In this case, the improvement was from 12K → 30K EPS per partition/collector. The Kafka topic had 16 partitions, meaning we effectively scaled from ~192K EPS (12K × 16) to ~480K EPS (30K × 16) in aggregate throughput.

Pushing beyond 30–40K EPS will likely require a combination of:

• OpenTelemetry Collector configuration and high availability tuning
• Adjusting the Kafka configuration and partition tuning

Best Practices

Early Batching:

Works best for high-volume, low-complexity pipelines, like in this use case with the Kafka receiver.

Encoding Selection:

Feature Gate:

Use the Franz-Go Client.

1--feature-gates=receiver.kafkareceiver.UseFranzGo

Performance Testing Framework:

• Simulate production traffic
• Track EPS, lag, CPU, memory
• Revert quickly if regressions appear

Giving Back to the OpenTelemetry Community

Misconfigured encoding or reliance on defaults could be silently throttling many enterprise OpenTelemetry deployments. Our work was shared with Kafka receiver maintainers to help with developing the Franz-Go client and clearer encoding documentation.

Closing Thoughts

This wasn’t a single config tweak—it was a coordinated, data-driven rescue of a failing ingestion pipeline.

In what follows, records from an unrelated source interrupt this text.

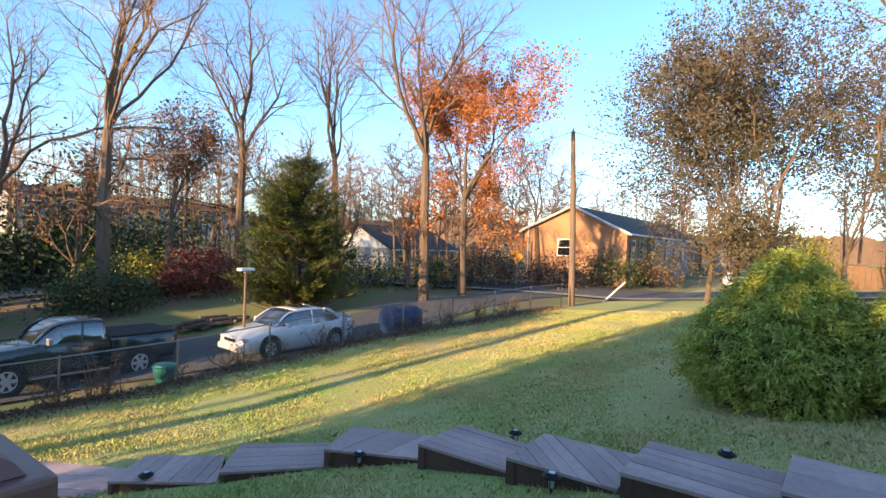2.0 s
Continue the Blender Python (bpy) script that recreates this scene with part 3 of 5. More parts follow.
def tree(at, height, r, seed, label, fork=0.42, spread=0.55, limbs=4, lean=(0, 0), depth=4, leaves=None, leaf_n=0, leaf_size=0.12, stems=None,
         upright=0.25, name="tree", group="", leaf_from=0.0, side=0):
    rnd = random.Random(seed)
    z0 = ground_z(at[0], at[1]) - 0.1 if len(at) == 2 else at[2]
    t = thing(name, (at[0], at[1], z0), label, "tree", group)
    trunk, crown, leaf = Soup(), Soup(), Soup()

    def jitter(d, s):
        return (d + Vector((rnd.gauss(0, s), rnd.gauss(0, s), rnd.gauss(0, s)))).normalized()

    def branch(p, d, ln, rad, lev):
        steps = 5 if lev <= 1 else (4 if lev == 2 else 3)
        for i in range(steps):
            d = jitter(d, 0.13 + 0.03 * lev)
            d = (d + Vector((0, 0, upright * (0.22 if lev < 3 else 0.10)))).normalized()
            q = p + d * (ln / steps)
            r1 = rad * (1 - 0.55 / steps) if lev < depth else rad * (1 - 0.7 / steps)
            (trunk if lev <= 1 else crown).seg(p, q, rad, r1, 7 if lev == 0 else (5 if lev <= 1 else (4 if lev == 2 else 3)))
            p, rad = q, r1
            if lev < depth and (i >= 1 or lev > 1):
                for c in range(1 if lev < 2 else rnd.choice((1, 2, 2))):
                    side_v = d.cross(Vector((rnd.gauss(0, 1), rnd.gauss(0, 1), rnd.gauss(0, 1)))).normalized()
                    nd = (d * (1 - spread * 0.55) + side_v * spread * rnd.uniform(0.8, 1.3)).normalized()
                    branch(p, nd, ln * rnd.uniform(0.42, 0.62), max(0.007, rad * rnd.uniform(0.4, 0.6)), lev + 1)
            if leaves and lev >= depth - 1 and p.z > height * leaf_from:
                for _ in range(leaf_n):
                    leaf.leaf(p + Vector((rnd.gauss(0, 0.17), rnd.gauss(0, 0.17), rnd.gauss(0, 0.17))), leaf_size, rnd, 0.5)
        if lev < depth:
            for c in range(2):
                branch(p, jitter(d, 0.35), ln * rnd.uniform(0.45, 0.65), rad * 0.8, lev + 1)

    for sx, sy, hh, rr in (stems or ((lean[0], lean[1], fork, r),)):
        p = Vector((0, 0, 0)) + Vector((sx, sy, 0)) * 0.08
        d = Vector((sx, sy, 1)).normalized()
        n = 6
        hf = height * hh
        rad = rr
        trunk.seg(p - Vector((0, 0, 0.1)), p + Vector((0, 0, 0.25)), rr * 1.5, rr * 1.08, 8)
        p = p + Vector((0, 0, 0.25))
        for i in range(n):
            d = jitter(d, 0.035)
            q = p + d * (hf / n)
            r1 = rr * (1 - 0.35 * (i + 1) / n)
            trunk.seg(p, q, rad, r1, 8)
            p, rad = q, r1
            if side and i >= 2:
                for _ in range(side):
                    nd = Vector((rnd.gauss(0, 1), rnd.gauss(0, 1), 0.35)).normalized()
                    branch(p, nd, height * 0.18, rad * 0.35, 2)
        a0 = rnd.uniform(0, 6.28)
        for k in range(limbs):
            a = a0 + 2 * math.pi * k / limbs + rnd.uniform(-0.4, 0.4)
            s = spread * rnd.uniform(0.5, 1.0) if k else spread * 0.15
            nd = (d + Vector((math.cos(a) * s, math.sin(a) * s, 0))).normalized()
            branch(p, nd, (height - hf) * rnd.uniform(0.55, 0.72), rad * (0.78 if k == 0 else rnd.uniform(0.45, 0.65)), 1)
    part("trunk", trunk.mesh("trunk", M_BARK), None, t)
    part("crown", crown.mesh("crown", M_TWIG), None, t)
    if leaves and leaf.v:
        part("foliage", leaf.mesh("foliage", leaves), None, t)
    return t


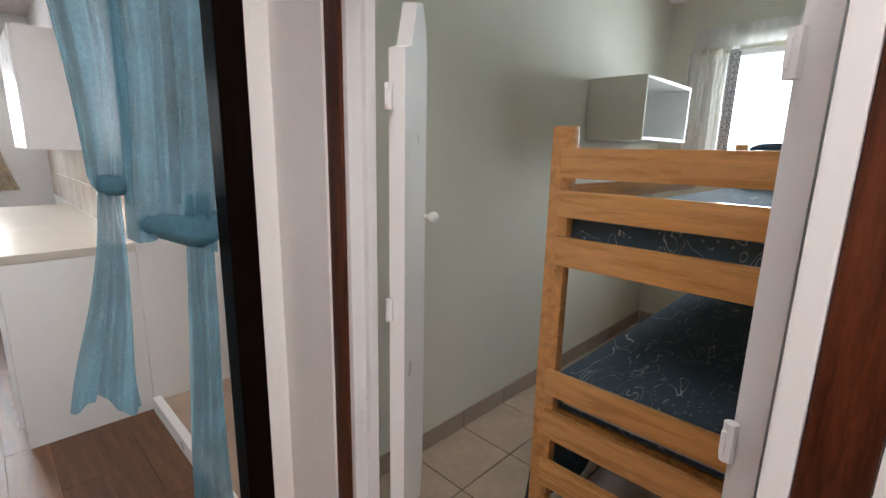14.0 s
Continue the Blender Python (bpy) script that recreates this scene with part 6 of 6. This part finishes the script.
for a, b, c, d in ((-0.45, -0.41, 0, 0.58), (0.41, 0.45, 0, 0.58), (-0.41, 0.41, 0, 0.035), (-0.41, 0.41, 0.545, 0.58), (-0.02, 0.02, 0.035, 0.545)):
    part("frame_bar", box(a, b, -0.02, 0.02, c, d, 0.003), BLACKPAINT, wn2, soft=False)
for k in range(16):
    part("blind_slat", box(0.05, 0.40, -0.045, -0.025, 0.045 + k * 0.032, 0.049 + k * 0.032), BLACKPAINT, wn2, soft=False)
# added emissive board, bright in place of the daylight beyond the slats
structure("backdrop_glow_scullery", box(-1.5, 2.5, 16.0, 16.04, -0.1, 3.6), FARBRIGHT, "glowing board added as daylight outside the scullery window", "backdrop")
cu = thing("window_curtain", "cream patterned curtain beside the scullery window", "curtain", (0.93, 14.44, 0.95))
bm = bmesh.new()
sheet(bm, lambda u, v: (-0.17 + 0.34 * u * (1 - 0.3 * math.sin(3.14 * v)), 0.02 * math.sin(28 * u), 1.05 * (1 - v)), 50, 10)
part("cloth", bm, mat("cream_print_curtain", (0.62, 0.52, 0.38), 0.85, var=0.25, scale=14, translucent=0.35), cu)
sb = thing("wall_lamp", "small white wall lamp near the scullery ceiling", "lamp", (XR - 0.02, 11.0, 2.28))
bm = bmesh.new()
pad(bm, (-0.05, 0.0, 0), (0.06, 0.07, 0.05), 3, 14)
part("shade", bm, WHITE_PLASTIC, sb)
bm = bmesh.new()
tube(bm, [(-0.02, 0, 0.03), (0.0, 0, 0.165)], 0.008, 8)
part("stem", bm, WHITE_PLASTIC, sb)
stp = structure("floor_shower", box(XR + 0.03, 2.1, 10.25, 11.4, -0.1, 0.05), TILE_FLOOR, "raised beige tiled shower floor", "floor")
structure("shower_kerb", box(XR - 0.01, XR + 0.029, 10.25, 11.4, -0.05, 0.075, 0.004), WHITE_GLOSS, "low white shower kerb", "kerb")
# sheer curtain tied at the partition
tcu = thing("sheer_curtain", "teal sheer curtain tied in a knot at the partition opening", "curtain", (0, 9.97, 0))


def gathered(xa, za, xb, zb, wa, wb, n, ph, flare=0.0):
    def fn(u, v):
        s = v
        w = wa + (wb - wa) * s + flare * s * s
        cx, cz = xa + (xb - xa) * s, za + (zb - za) * s
        sway = 0.02 * math.sin(3.1 * s + ph) * s
        q = u + 0.05 * math.sin(9 * u + ph) + 0.04 * math.sin(5 * s + ph)
        fold = 0.022 * math.sin(n * 6.283 * q + ph) + 0.012 * math.sin(n * 2.7 * 6.283 * q + 2 * ph + 3 * s)
        return (cx + w * (u - 0.5) + sway, fold * (0.4 + w * 3), cz - (0.05 + 0.10 * flare) * (u - 0.5) * s - 0.02 * math.sin(7 * u + ph) * s)
    return fn


for nm, fn in (("drop", gathered(0.99, 2.12, 1.02, 1.28, 0.18, 0.07, 2, 0)), ("drop", gathered(1.14, 2.20, 1.15, 1.16, 0.20, 0.18, 3, 1)),
               ("tail", gathered(1.02, 1.29, 0.985, 0.80, 0.04, 0.07, 2, 2, 0.06)), ("tail", gathered(1.19, 1.26, 1.17, 0.08, 0.06, 0.11, 2, 3))):
    bm = bmesh.new()
    sheet(bm, fn, 40, 16)
    part(nm, bm, TEAL, tcu)
bm = bmesh.new()
pad(bm, (1.16, 0, 1.175), (0.09, 0.04, 0.032), 2.4, 18, 0.035)
pad(bm, (1.02, 0, 1.285), (0.026, 0.026, 0.022), 3, 12, 0.012)
part("knot", bm, TEAL, tcu, "bunched teal knot")
bm = bmesh.new()
tube(bm, [(0.85, 0, 2.10), (1.28, 0, 2.24)], 0.006, 8)
part("cord", bm, WHITE_PLASTIC, tcu)

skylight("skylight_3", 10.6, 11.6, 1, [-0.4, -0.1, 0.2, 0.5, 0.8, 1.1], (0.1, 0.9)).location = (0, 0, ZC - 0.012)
bm = bmesh.new()
for y in (9.95, 10.6, 11.6, 12.4, 13.2):
    bx(bm, XL, XR + 0.02, y - 0.014, y + 0.014, ZC - 0.006, ZC + 0.003)
tagged(part("trim_scullery_ceiling", bm, STRIP, soft=False), "brown cover strips across the scullery ceiling", "trim", kind="structure")

# ---- tiles and planks last ----
sp_ = thing("wall_splashback", "blue-grey marbled splashback tiles", "tiles", (XL, 2.25, 0.0), kind="structure")
part("grout_bed", box(0.0, 0.004, 0.0, 1.545, 0.80, 1.585), GROUT, sp_, soft=False)
part("grout_bed", box(0.0, 0.004, 1.5455, 3.27, 0.80, 1.262), GROUT, sp_, soft=False)
TWD, THT = 0.425, 0.25


def plain_mesh(name, bm, material):
    bmesh.ops.recalc_face_normals(bm, faces=bm.faces)
    me = bpy.data.meshes.new(name)
    bm.to_mesh(me)
    bm.free()
    me.materials.append(material)
    return me


def piece(name, me, parent, at, rz=0.0):
    o = new(name, me)
    o.parent = parent
    o.location = at
    o.rotation_euler = (0, 0, rz)
    return o


for j in range(3):
    z = 0.832 + j * THT
    cuts = [k * TWD - 0.155 for k in range(10)]
    for a, b in zip(cuts, cuts[1:]):
        spans = [(max(a, 0.0), min(b, 1.545)), (max(a, 1.547), min(b, 3.27))]
        if b <= 1.545 or a >= 1.547:
            spans = [(max(a, 0.0), min(b, 3.27))]
        for p, q in spans:
            over = p > 1.54
            if q - p < 0.03 or (over and j == 2):
                continue
            h = 0.178 if over and j == 1 else THT
            piece("tile", plain_mesh("tile", box(0.003, 0.010, 0.002, q - p - 0.002, 0.002, h - 0.002, 0.0015, 1), TILE_BLUE), sp_, (0, p, z))

fl = bpy.data.objects["floor"]
PW, PL, COLS = 0.098, 0.50, 30
rest_v, rest_f = [], []
for i in range(COLS):
    x = XL + 0.001 + i * PW
    rnd = random.Random(i * 7 + 3)
    y = 2.05 - rnd.choice((0.0, 0.17, 0.34, 0.08, 0.25, 0.42))
    while y < 9.86:
        a, b = max(y, 2.05), min(y + PL, 9.862)
        if b - a > 0.02 and a < 6.6:
            nm = "plank_%d" % int(round(b - a, 3) * 1000)
            me = bpy.data.meshes.get(nm)
            if me is None:
                me = plain_mesh(nm, box(0.0003, PW - 0.0003, 0.0004, b - a - 0.0004, -0.0055, 0.0, 0.0003, 1), PLANK)
            piece("plank", me, fl, (x, a, 0))
        elif b - a > 0.02:
            k = len(rest_v)
            rest_v += [(x + p, q, z) for z in (-0.0055, 0.0) for p, q in ((0.0003, a + 0.0004), (PW - 0.0003, a + 0.0004), (PW - 0.0003, b - 0.0004), (0.0003, b - 0.0004))]
            rest_f += [(k + 4, k + 5, k + 6, k + 7)] + [(k + j, k + (j + 1) % 4, k + 4 + (j + 1) % 4, k + 4 + j) for j in range(4)]
        y += PL
rest = bpy.data.meshes.new("plank_field")
rest.from_pydata(rest_v, [], rest_f)
rest.materials.append(PLANK_FIELD)
field_ = new("plank_field", rest)
field_.parent = fl
field_["kind"] = "stuff"
fl2 = bpy.data.objects["floor_scullery"]
for i in range(9):
    x = 0.0 + i * 0.15
    rnd = random.Random(i * 5 + 1)
    y = 9.906 - rnd.uniform(0, 0.9)
    while y < 14.5:
        a, b = max(y, 9.906), min(y + 1.1, 14.5)
        if b - a > 0.03:
            piece("plank", plain_mesh("plank", box(0.0006, 0.1494, 0.0008, b - a - 0.0008, -0.0055, 0.0, 0.0006, 1), PLANK2), fl2, (x, a, 0))
        y += 1.1
structure("floor_scullery_rest", box(XL, -0.001, 9.906, 14.5, -0.0055, -0.0005), PLANK2, "dark laminate floor of the scullery", "floor")
fl3 = bpy.data.objects["floor_bedroom"]
tm = plain_mesh("tile", box(0.003, 0.327, 0.003, 0.327, -0.0055, 0.0, 0.001, 1), TILE_FLOOR)
for i in range(10):
    for j in range(5):
        piece("tile", tm, fl3, (XR + 0.075 + i * 0.33, 8.56 + j * 0.33, 0))
bsk = thing("baseboard_bedroom", "taupe tile skirting in the bedroom", "skirting", (0, 0, 0), kind="structure")
sm_ = plain_mesh("tile", box(0.002, 0.328, -0.009, 0.0, 0.001, 0.095, 0.0015, 1), TILE_SKIRT)
for i in range(10):
    piece("tile", sm_, bsk, (XR + 0.075 + i * 0.33, 10.179, 0))
sm2 = plain_mesh("tile", box(-0.009, 0.0, 0.002, 0.328, 0.001, 0.095, 0.0015, 1), TILE_SKIRT)
for i in range(4):
    piece("tile", sm2, bsk, (4.599, 8.84 + i * 0.33, 0))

Through systematic tuning, we improved throughput from 12K to 30K EPS per partition/collector—scaling from ~192K EPS to ~480K EPS in aggregate across 16 partitions. That’s a 150% increase in throughput.

Backlog cleared, stability restored, and the pipeline is now capable of sustaining production load without falling behind.

If you’re running OpenTelemetry at scale, take a close look at your client library, encoding, and pipeline architecture—because those defaults might be costing you more than you realize.